Reading and Writing Seminar: Insiders/Outsiders

Mondays, Wednesdays, & Fridays

10:00AM - 12:00PM

Reading and writing seminar that examines the causes and effects of discrimination in a pluralistic society. Course readings are be 20th-century authors: American, African American, Native American, Asian, Puerto Rican and Mexican American. Students examine ways in which ethnicity, race, and racism affect communities, educational institutions, families, and interpersonal relationships.


MATH 103

Intermediate Algebra

Mondays, Tuesdays, Wednesdays, & Thursdays

8:30AM - 10:00AM

This course provides an introduction to the rigorous mathematical reasoning required at the University of Michigan. Focus is centered around assisting scholars in strengthening mathematical skills in prepration to use and analyze quantitative information to make decisions, judgments, and predictions.

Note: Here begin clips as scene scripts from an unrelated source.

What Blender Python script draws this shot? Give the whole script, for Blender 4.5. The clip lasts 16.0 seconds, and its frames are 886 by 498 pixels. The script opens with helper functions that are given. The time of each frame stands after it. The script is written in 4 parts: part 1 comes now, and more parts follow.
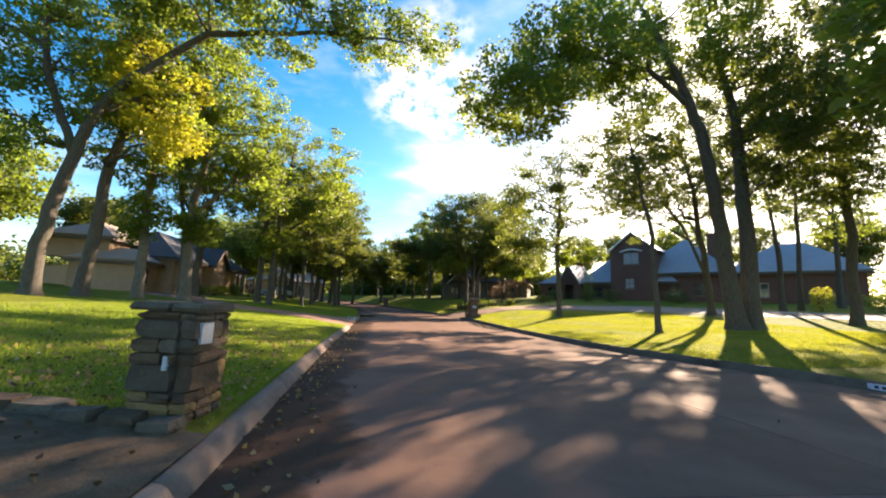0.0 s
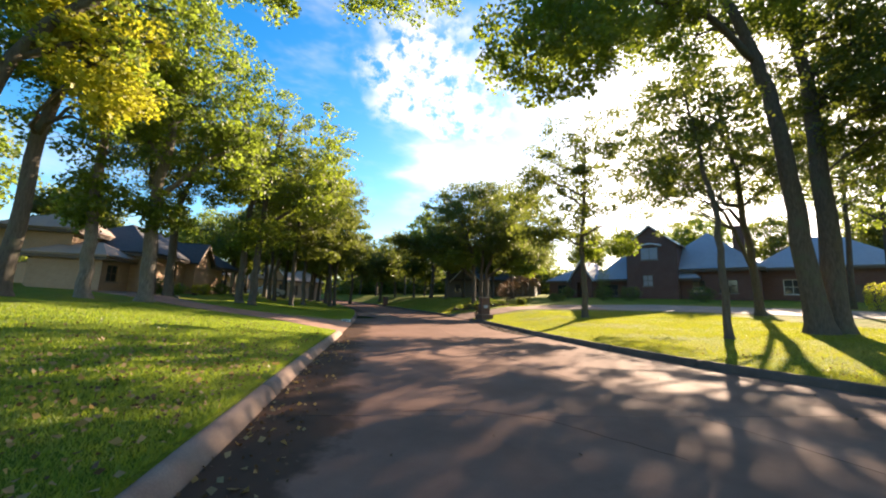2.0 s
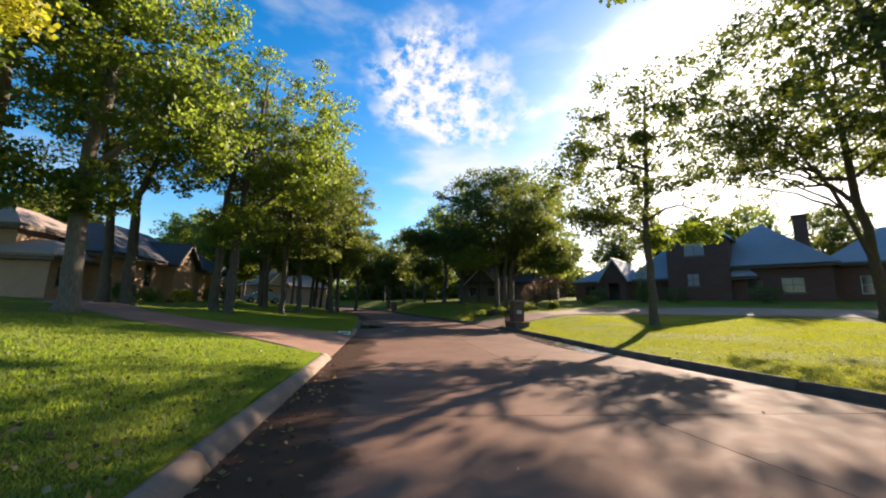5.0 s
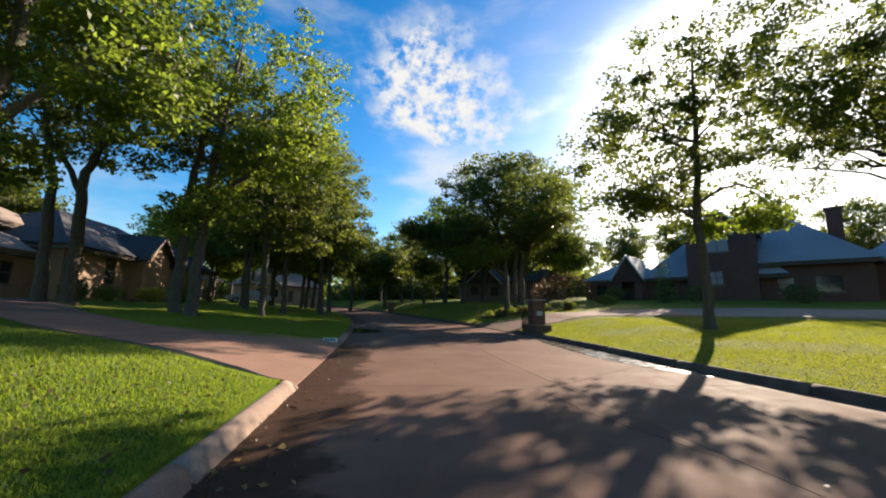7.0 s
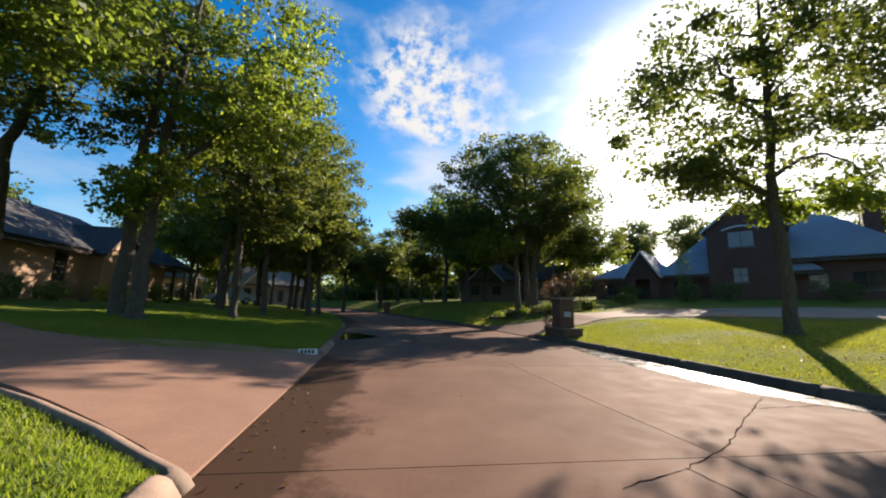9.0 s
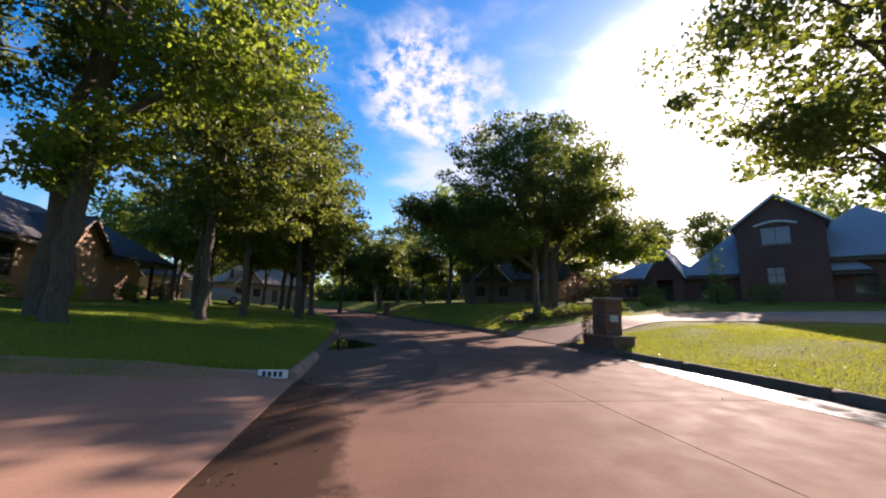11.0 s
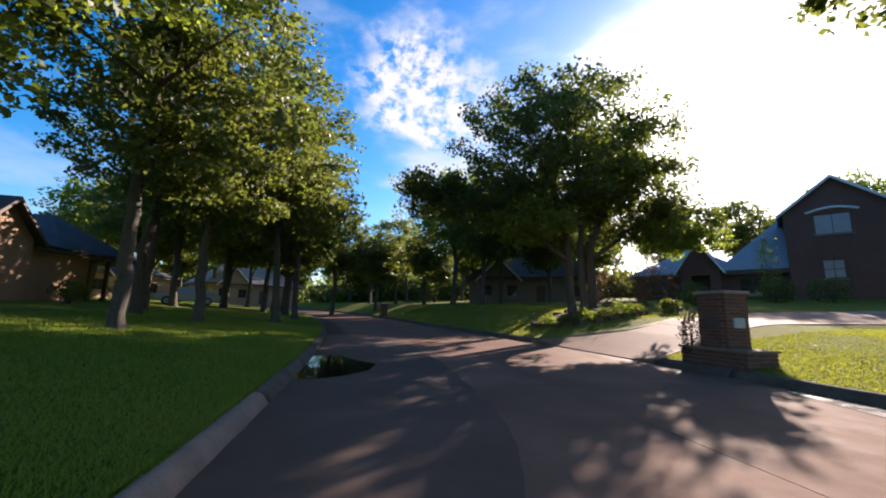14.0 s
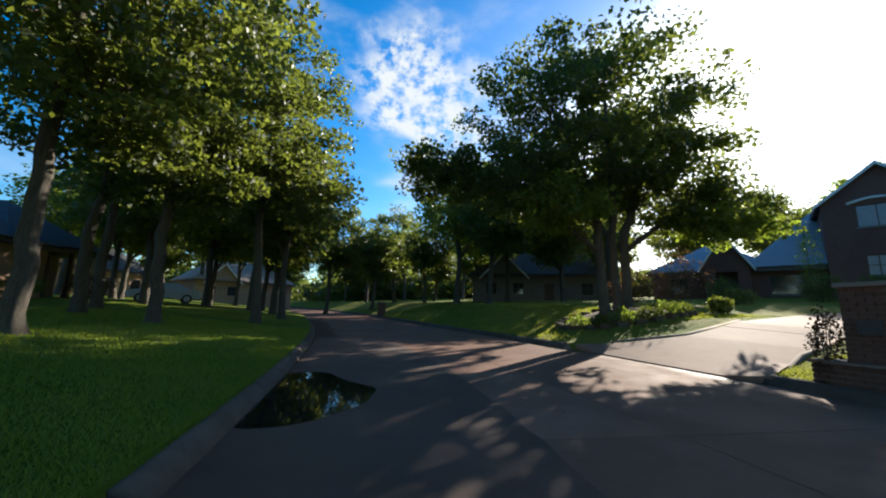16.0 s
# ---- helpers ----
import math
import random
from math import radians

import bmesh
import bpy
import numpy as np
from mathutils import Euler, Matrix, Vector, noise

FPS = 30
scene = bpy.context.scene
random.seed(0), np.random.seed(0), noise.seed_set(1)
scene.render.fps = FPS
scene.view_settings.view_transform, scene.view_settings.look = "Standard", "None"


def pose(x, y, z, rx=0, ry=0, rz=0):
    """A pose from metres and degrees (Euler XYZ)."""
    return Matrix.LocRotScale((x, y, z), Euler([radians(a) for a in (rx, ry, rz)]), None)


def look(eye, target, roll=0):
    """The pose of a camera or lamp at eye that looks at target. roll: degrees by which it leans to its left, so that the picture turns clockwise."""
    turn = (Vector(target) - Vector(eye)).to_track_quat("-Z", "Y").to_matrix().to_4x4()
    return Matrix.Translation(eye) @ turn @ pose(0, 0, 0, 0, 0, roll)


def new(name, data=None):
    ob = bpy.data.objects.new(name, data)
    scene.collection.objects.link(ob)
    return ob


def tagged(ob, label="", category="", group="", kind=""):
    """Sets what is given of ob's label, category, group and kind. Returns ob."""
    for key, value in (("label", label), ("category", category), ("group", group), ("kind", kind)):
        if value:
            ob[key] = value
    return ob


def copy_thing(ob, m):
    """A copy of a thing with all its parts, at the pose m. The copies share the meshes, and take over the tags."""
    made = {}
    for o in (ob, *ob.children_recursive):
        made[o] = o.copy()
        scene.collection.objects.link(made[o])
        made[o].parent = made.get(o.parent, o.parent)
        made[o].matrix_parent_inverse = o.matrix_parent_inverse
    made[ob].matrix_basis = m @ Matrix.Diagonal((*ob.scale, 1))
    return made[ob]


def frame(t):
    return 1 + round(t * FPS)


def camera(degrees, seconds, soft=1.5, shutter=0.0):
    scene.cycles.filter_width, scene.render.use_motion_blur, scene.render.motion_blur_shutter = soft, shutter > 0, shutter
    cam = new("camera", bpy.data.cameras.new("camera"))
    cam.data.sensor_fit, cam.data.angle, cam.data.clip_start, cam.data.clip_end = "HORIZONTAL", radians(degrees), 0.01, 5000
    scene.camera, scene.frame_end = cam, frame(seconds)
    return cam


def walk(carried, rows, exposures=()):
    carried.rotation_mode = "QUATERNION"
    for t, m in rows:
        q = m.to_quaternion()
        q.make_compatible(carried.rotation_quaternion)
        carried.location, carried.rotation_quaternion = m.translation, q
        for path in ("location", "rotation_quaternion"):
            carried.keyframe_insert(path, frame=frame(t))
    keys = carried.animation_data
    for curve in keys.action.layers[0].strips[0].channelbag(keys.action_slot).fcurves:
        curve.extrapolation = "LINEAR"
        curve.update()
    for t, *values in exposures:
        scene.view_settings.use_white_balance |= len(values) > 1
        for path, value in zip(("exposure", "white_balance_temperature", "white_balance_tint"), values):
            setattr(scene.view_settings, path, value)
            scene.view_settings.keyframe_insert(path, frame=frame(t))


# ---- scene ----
cam = camera(100.0, 16.0, soft=2.0)
# seconds, x, y, z, pitch, roll (to the left), yaw
PATH = [
    (0, -0.650, -1.875, 1.309, 8.48, 2.39, -1.07),
    (0.5, -0.777, -0.981, 1.308, 8.43, 2.50, -0.84),
    (1, -0.904, -0.091, 1.308, 8.42, 2.06, -1.03),
    (1.5, -1.032, 0.796, 1.307, 8.47, 2.10, -1.17),
    (2, -1.159, 1.679, 1.307, 8.39, 2.15, -1.22),
    (2.5, -1.287, 2.559, 1.306, 8.89, 1.56, -0.30),
    (3, -1.415, 3.435, 1.306, 8.85, 1.46, 0.01),
    (3.5, -1.543, 4.306, 1.305, 8.87, 1.36, 0.13),
    (4, -1.670, 5.174, 1.305, 8.95, 1.55, 0.17),
    (6.5, -2.306, 9.434, 1.303, 9.24, 1.35, -0.54),
    (7, -2.433, 10.270, 1.302, 9.21, 1.49, -0.62),
    (7.5, -2.558, 11.099, 1.302, 9.26, 1.52, -0.67),
    (8, -2.683, 11.922, 1.301, 9.22, 1.54, -0.93),
    (8.5, -2.808, 12.738, 1.301, 9.25, 1.47, -1.12),
    (9, -2.932, 13.547, 1.300, 9.25, 1.38, -1.38),
    (11.5, -3.540, 17.482, 1.298, 9.61, 1.71, -1.52),
    (12, -3.659, 18.246, 1.297, 9.70, 1.58, -1.64),
    (12.5, -3.776, 19.000, 1.297, 9.70, 1.52, -1.67),
    (13, -3.893, 19.746, 1.296, 9.69, 1.42, -1.79),
    (13.5, -4.008, 20.482, 1.296, 9.65, 1.38, -2.04),
    (14, -4.122, 21.210, 1.295, 9.69, 1.37, -2.22),
    (14.5, -4.235, 21.928, 1.295, 9.55, 1.29, -2.51),
    (15, -4.346, 22.636, 1.294, 9.70, 1.56, -2.40),
    (15.5, -4.456, 23.334, 1.294, 9.71, 1.41, -2.60),
    (16, -4.565, 24.022, 1.293, 9.57, 1.50, -2.72),
]


def aim(x, y, z, pitch, roll, yaw):
    p, w = radians(pitch), radians(yaw)
    way = Vector((-math.sin(w) * math.cos(p), math.cos(w) * math.cos(p), math.sin(p)))
    eye = Vector((x, y, z))
    return look(eye, eye + way, roll)


EXPOSURES = [(0.0, 2.3, 7300, 15), (3.5, 2.0, 7000, 15), (7.0, 1.43, 6400, 9), (9.0, 1.43, 6400, 11), (11.5, 1.65, 6300, 25), (13.0, 1.65, 6200, 23), (14.5, 1.68, 6200, 15), (16.0, 1.48, 5850, 5)]
walk(cam, [(t, aim(*row)) for t, *row in PATH], EXPOSURES)

# ---- sky and sun ----
SUN_AZ, SUN_EL = radians(38.0), radians(21.3)
SUN_WAY = Vector((math.sin(SUN_AZ) * math.cos(SUN_EL), math.cos(SUN_AZ) * math.cos(SUN_EL), math.sin(SUN_EL)))
SKY_STRENGTH, SUN_STRENGTH = 0.062, 4.4

world = bpy.data.worlds.new("sky")
scene.world = world
world.use_nodes = True
wt = world.node_tree
wt.nodes.clear()


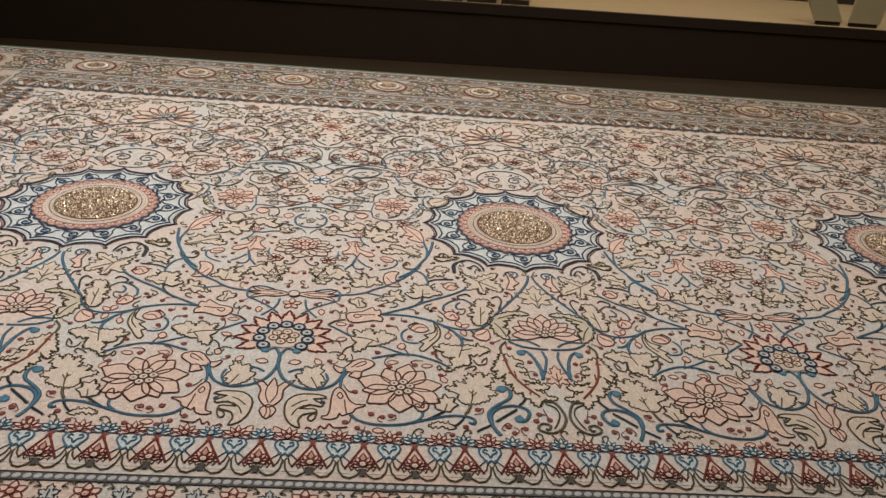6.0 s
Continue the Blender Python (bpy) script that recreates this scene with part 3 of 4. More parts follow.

Topics to be explored include: elementary algebra; rational and quadratic equations; properties of relations, functions, and their graphs; linear and quadratic functions; inequalities, logarithmic and exponential functions and equations. 


MATH 104

Mathematical Thinking

Mondays, Tuesdays, Wednesdays, & Thursdays

8:30AM - 10:00AM

An introduction to rigorous mathematical reasoning for students planning on a career in the humanities. The focus is on significant ideas in mathematics, but not on notation or computation. The course aims to convey powerful mathematical methods of analysis and reasoning that can be retained for a lifetime, in a way that formalism would not. Topics to be explore include: number theory, including an exploration of modular arithmetic, public key encryption, and the pigeon-hole principle; the nature of infinity; fractals and chaos; and elementary probability and statistics.